As of this writing, we're about 350 votes into a new poll on the Slowtwitch site. It seems as if Slowtwitchers are slowly waking up to this group. Somewhat at the expense of Dura Ace 7900, it seems. But then many groupkits—including Di2—seem to be taking their own small bites out of 7900 (though one shouldn't make too much of a snapshot poll).

Force has a several-year window where it should be—that is to say, it has earned the right to be—spec'd by product managers, and desired by end-users, at a much greater rate than is the case now.
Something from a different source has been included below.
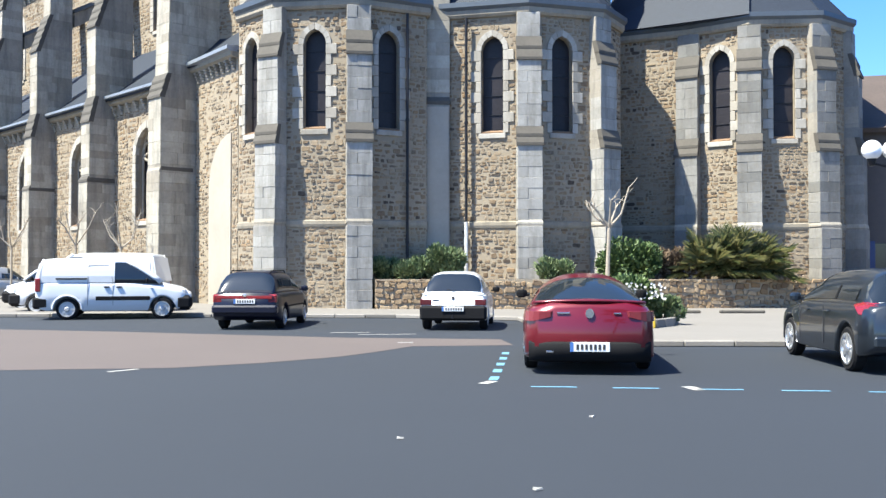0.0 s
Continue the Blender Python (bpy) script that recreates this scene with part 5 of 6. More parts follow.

That "window" to which I refer depends on how inexpensive and downstream electronic shifting gets; how quickly it gets there; and whether Shimano front-burners the TT shifters in these lower-end electronic groups I assume will debut at a rate of one new electronic group every year or two.

It's a sure bet that SRAM, Campagnolo, Visiontech, et al, will not be sitting on their hands as The Borg that is Shimano electronic moves through the cycling universe, gaining strength with every category it devours. We don't know what SRAM will answer with two or three years hence. Consequently, one can only look as far down the road as we have products announced and introduced. When one looks at what's visible on the horizon—for 2012— SRAM Force offers a much better value in TT/tri than its sales or public image enjoys.

[Publisher's note: Force does not enjoy an advantage over Ultegra in breadth of gears, as this article originally stated, at the point of initial publication. SRAM's WiFLi™ technology, while available in both Apex and Rival groups, is not a technology that is a part of the Force shift system. Accordingly, you're limited to 28t as your largest cog, both with Ultegra and Force. Each company offers long-cage options for those interested in broader gearing. A rider wanting to ride SRAM's Force group with an 11-32 cassette would then be well advised to swap out the Force RD with a Rival RD.]